Ren­con­tre entre les arts, avec l’art du voy­age, la poésie au cœur, voilà l’œuvre de Vel­ter. Et ce livre, Tant de soleils dans le sang, ne dépareille pas, bien au con­traire, dans cette poésie en marche. Ce n’est pas un livre si récent, je me sou­viens l’avoir lu il y a quelques années sous l’égide des édi­tions Alpha­bet de l’espace, c’est d’ailleurs la pre­mière fois que j’ai aperçu la sil­hou­ette de Vel­ter, sur les images qui accom­pa­g­naient le texte. La nou­velle ver­sion ici don­née en col­lec­tion Blanche se veut défini­tive. Peu importe que ce soit vrai ou pas, la marche est rarement chose défini­tive.
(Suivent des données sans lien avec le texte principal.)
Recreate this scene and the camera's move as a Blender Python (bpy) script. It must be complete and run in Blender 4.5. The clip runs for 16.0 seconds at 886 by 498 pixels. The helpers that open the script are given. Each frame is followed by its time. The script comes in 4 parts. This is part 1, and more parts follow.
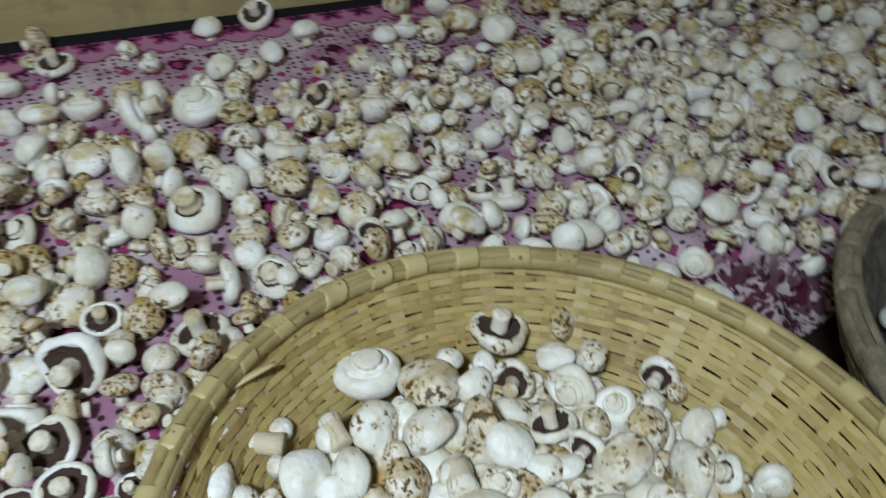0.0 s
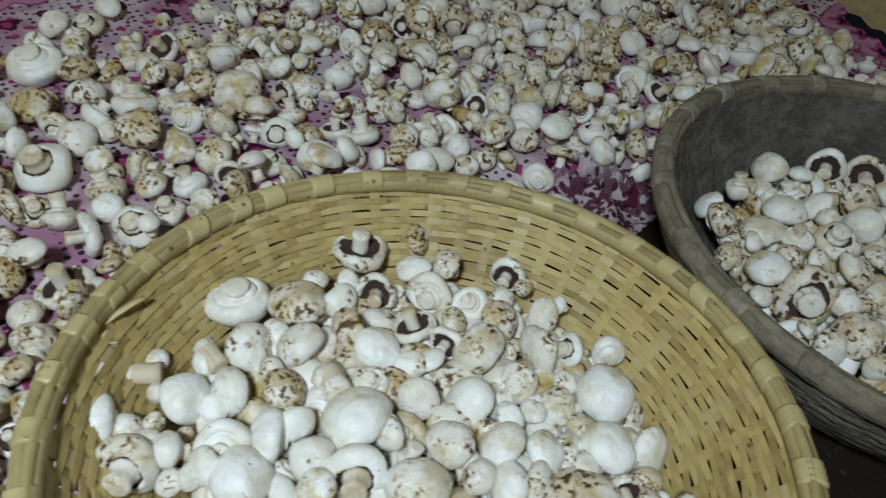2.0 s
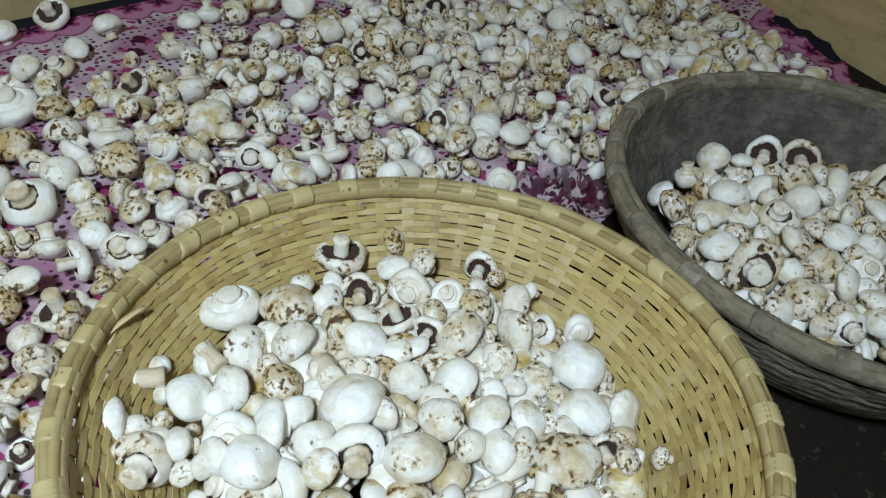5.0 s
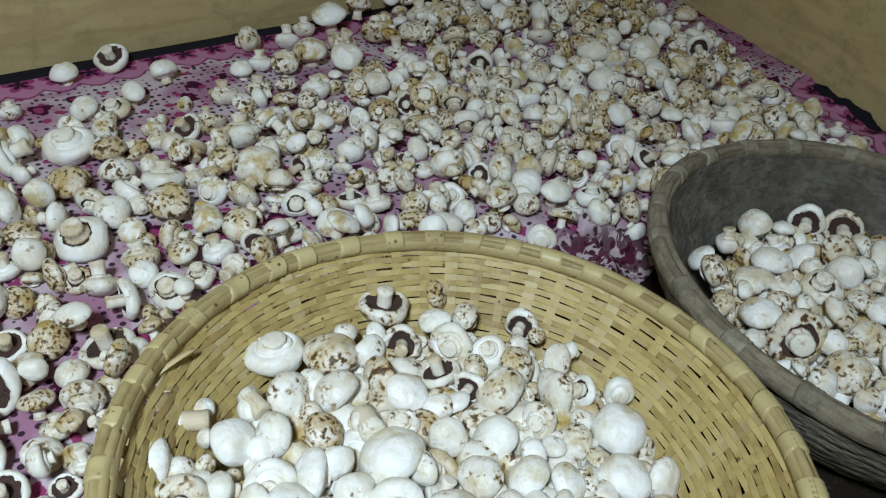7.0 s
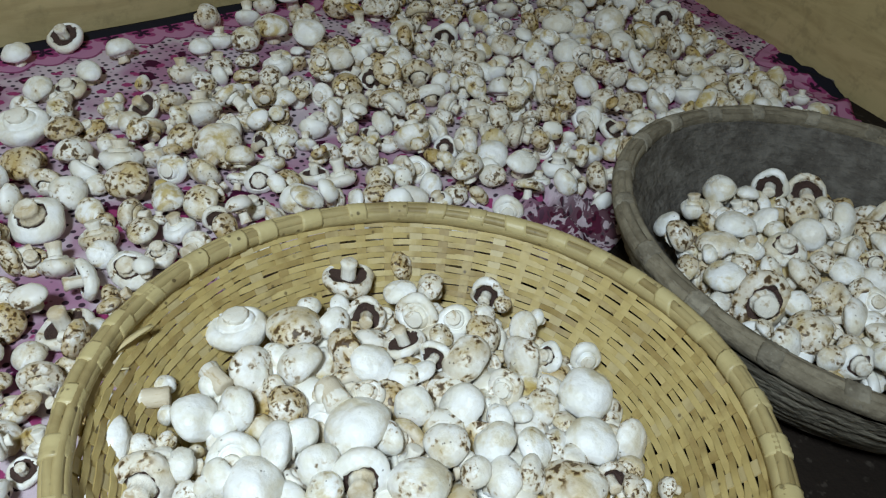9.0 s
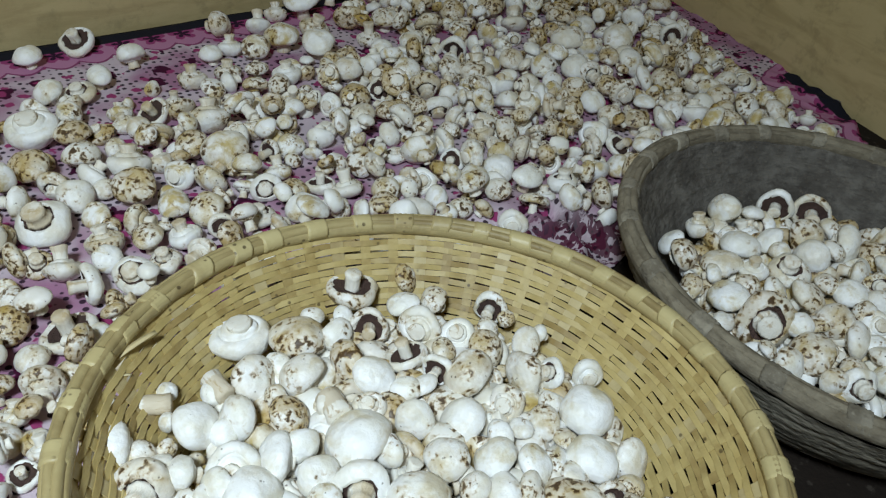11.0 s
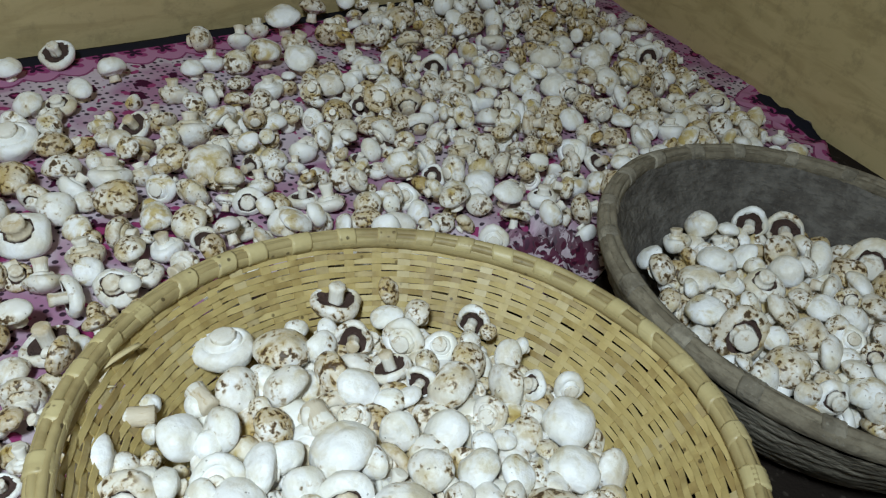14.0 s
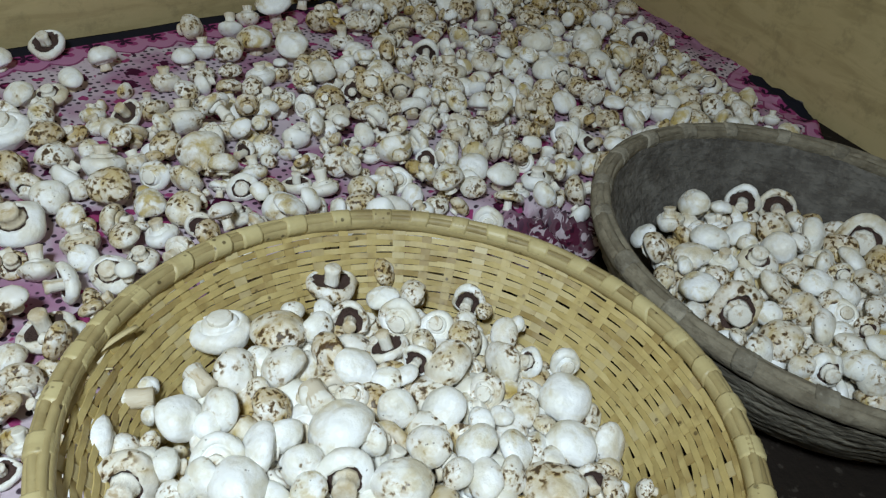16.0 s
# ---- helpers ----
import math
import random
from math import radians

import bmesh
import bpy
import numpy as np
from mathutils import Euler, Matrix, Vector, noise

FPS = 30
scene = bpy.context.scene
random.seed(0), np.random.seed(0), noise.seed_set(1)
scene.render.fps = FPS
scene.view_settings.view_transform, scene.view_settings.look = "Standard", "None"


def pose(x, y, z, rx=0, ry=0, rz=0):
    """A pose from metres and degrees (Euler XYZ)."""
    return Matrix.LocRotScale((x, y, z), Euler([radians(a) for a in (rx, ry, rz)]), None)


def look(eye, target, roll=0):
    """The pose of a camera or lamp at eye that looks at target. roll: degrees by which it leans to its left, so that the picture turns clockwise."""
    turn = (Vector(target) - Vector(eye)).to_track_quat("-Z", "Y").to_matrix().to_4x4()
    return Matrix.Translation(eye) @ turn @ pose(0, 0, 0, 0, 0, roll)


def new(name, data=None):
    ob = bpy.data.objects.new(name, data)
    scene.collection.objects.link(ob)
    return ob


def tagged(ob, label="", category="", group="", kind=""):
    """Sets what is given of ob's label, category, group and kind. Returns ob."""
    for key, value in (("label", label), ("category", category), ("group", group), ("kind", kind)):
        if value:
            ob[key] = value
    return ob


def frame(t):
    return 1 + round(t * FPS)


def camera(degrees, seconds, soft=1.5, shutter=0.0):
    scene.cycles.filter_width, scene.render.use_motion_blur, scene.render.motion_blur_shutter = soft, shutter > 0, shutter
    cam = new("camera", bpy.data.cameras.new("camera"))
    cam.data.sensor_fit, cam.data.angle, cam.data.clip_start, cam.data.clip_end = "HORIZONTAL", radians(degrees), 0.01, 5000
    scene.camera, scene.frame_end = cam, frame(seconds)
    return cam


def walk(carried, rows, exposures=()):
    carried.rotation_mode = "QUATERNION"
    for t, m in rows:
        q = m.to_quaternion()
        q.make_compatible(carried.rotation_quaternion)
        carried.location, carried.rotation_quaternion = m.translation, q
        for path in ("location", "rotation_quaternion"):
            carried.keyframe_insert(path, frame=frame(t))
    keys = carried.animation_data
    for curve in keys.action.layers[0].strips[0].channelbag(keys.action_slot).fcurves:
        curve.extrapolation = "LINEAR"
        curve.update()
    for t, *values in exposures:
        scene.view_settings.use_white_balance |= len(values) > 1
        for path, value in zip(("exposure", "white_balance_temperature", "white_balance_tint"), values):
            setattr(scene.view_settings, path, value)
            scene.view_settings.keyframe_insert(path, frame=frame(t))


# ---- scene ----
cam = camera(60.66, 16.0, soft=1.2, shutter=0.8)
PATH = [
    (0, (0.0066, 0.0136, 0.5349), (0.0592, 0.7616, -0.1267), 6.62),
    (0.5, (0.0333, 0.0170, 0.5565), (0.0236, 0.7631, -0.1094), 6.14),
    (1, (0.0608, 0.0086, 0.5545), (0.0936, 0.7290, -0.1382), 7.23),
    (1.5, (0.0541, -0.0090, 0.5187), (0.2443, 0.6807, -0.1799), 10.51),
    (2, (0.0195, -0.0408, 0.5438), (0.2316, 0.6562, -0.1411), 9.74),
    (2.5, (-0.0019, -0.0424, 0.5414), (0.2030, 0.6673, -0.1326), 9.55),
    (3, (-0.0109, -0.0686, 0.5759), (0.2084, 0.6655, -0.0667), 9.73),
    (3.5, (0.0038, -0.0799, 0.5610), (0.2422, 0.6499, -0.0797), 7.46),
    (4, (-0.0017, -0.0868, 0.5540), (0.2439, 0.6241, -0.1051), 6.89),
    (4.2, (-0.0014, -0.0915, 0.5539), (0.2513, 0.6165, -0.1056), 7.20),
    (6.3, (-0.0044, -0.0869, 0.5558), (0.2458, 0.6489, -0.0735), 8.08),
    (6.5, (-0.0121, -0.0850, 0.5599), (0.2300, 0.6565, -0.0657), 8.09),
    (7, (-0.0208, -0.0882, 0.5629), (0.2114, 0.6711, -0.0450), 8.30),
    (7.5, (-0.0174, -0.0935, 0.5529), (0.2233, 0.6559, -0.0640), 8.52),
    (8, (-0.0083, -0.0968, 0.5466), (0.2566, 0.6390, -0.0767), 8.57),
    (8.5, (-0.0090, -0.0920, 0.5502), (0.2541, 0.6443, -0.0732), 8.14),
    (9, (-0.0087, -0.0935, 0.5500), (0.2528, 0.6456, -0.0708), 8.34),
    (9.2, (-0.0088, -0.0875, 0.5596), (0.2471, 0.6473, -0.0685), 8.55),
    (11.3, (-0.0113, -0.0937, 0.5527), (0.2529, 0.6561, -0.0539), 9.80),
    (11.5, (-0.0122, -0.0946, 0.5539), (0.2602, 0.6553, -0.0490), 10.14),
    (12, (-0.0153, -0.0926, 0.5563), (0.2707, 0.6586, -0.0387), 10.83),
    (12.5, (-0.0165, -0.0932, 0.5580), (0.2759, 0.6598, -0.0316), 11.23),
    (13, (-0.0187, -0.0920, 0.5594), (0.2736, 0.6635, -0.0270), 11.25),
    (13.5, (-0.0204, -0.0952, 0.5555), (0.2689, 0.6617, -0.0305), 11.06),
    (14, (-0.0192, -0.0984, 0.5538), (0.2706, 0.6563, -0.0348), 10.88),
    (14.5, (-0.0171, -0.0994, 0.5556), (0.2744, 0.6538, -0.0341), 10.78),
    (15, (-0.0185, -0.1023, 0.5543), (0.2775, 0.6499, -0.0345), 10.68),
    (15.5, (-0.0186, -0.1044, 0.5505), (0.2780, 0.6449, -0.0416), 10.51),
    (16, (-0.0202, -0.1064, 0.5474), (0.2755, 0.6392, -0.0498), 10.32),
]
EXPOSURES = [(0, -0.21, 6640, 10), (0.5, -0.04, 6600, 10), (1.0, 0.16, 6620, 10), (1.5, 0.22, 6620, 10), (2.0, -0.32, 6640, 10), (2.5, -0.14, 6570, 10), (3.0, -0.10, 6550, 10), (3.5, 0.10, 6500, 10), (4.0, 0.06, 6500, 10), (6.5, 0.0, 6500, 10), (16.0, 0.0, 6500, 10)]
walk(cam, [(t, look(eye, target, roll)) for t, eye, target, roll in PATH], EXPOSURES)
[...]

Tant de soleils dans le sang (quel titre, tout de même) est un « livre réc­i­tal » avec Pedro Sol­er, musi­cien aux doigts gelés par­fois quand le réc­i­tal se tient sur les hau­teurs du monde, accom­pa­g­né de sept (quel nom­bre, tout de même) poèmes tracts avec Ernest Pignon-Ernest, artiste que plusieurs par­mi nous (mais pas tous) con­sid­érons, dans Recours au Poème, comme l’un des plus impor­tants de notre temps depuis qu’il nous a été don­né, col­lec­tive­ment, lorsque nous pré­par­i­ons l’aventure en cours, de décou­vrir son tra­vail au fes­ti­val d’Avignon. Une époque de réu­nions secrètes en ter­ri­toires dis­crets enfumés et avinés. Entre autres dérè­gle­ments. Superbes poèmes tracts (on pense à Mai 68 d’un cer­tain point de vue) qui sont poésie des pro­fondeurs en leur appel à l’amour du corps (des femmes), autrement dit de l’absolu de la Beauté (c’est du moins ma Foi per­son­nelle). Œuvres réal­isées à « l’emporte-pièce », qui n’est pas le nom d’un café mais bien celui d’un out­il forgé par Ernest Pignon-Ernest. Superbes poèmes tout court, sou­vent, comme ce texte don­né à Juan Gel­man, Quelqu’un comme toi ne doit pas mourir.  La poésie prend ici tout son sens, toute sa réal­ité con­crète, celle d’être encrée dans l’Amitié, pas n’importe laque­lle, celle du cen­tre des Amis. Que dire d’un tel texte ? Sinon l’émotion, l’humidité. André Vel­ter le sait bien, lui, que la poésie se dit « au nom de l’impossible » ; il n’est dès lors point sur­prenant d’ouvrir et de fer­mer le vol­ume sous l’œil d’Orphée, tant il y a de sang dans le soleil.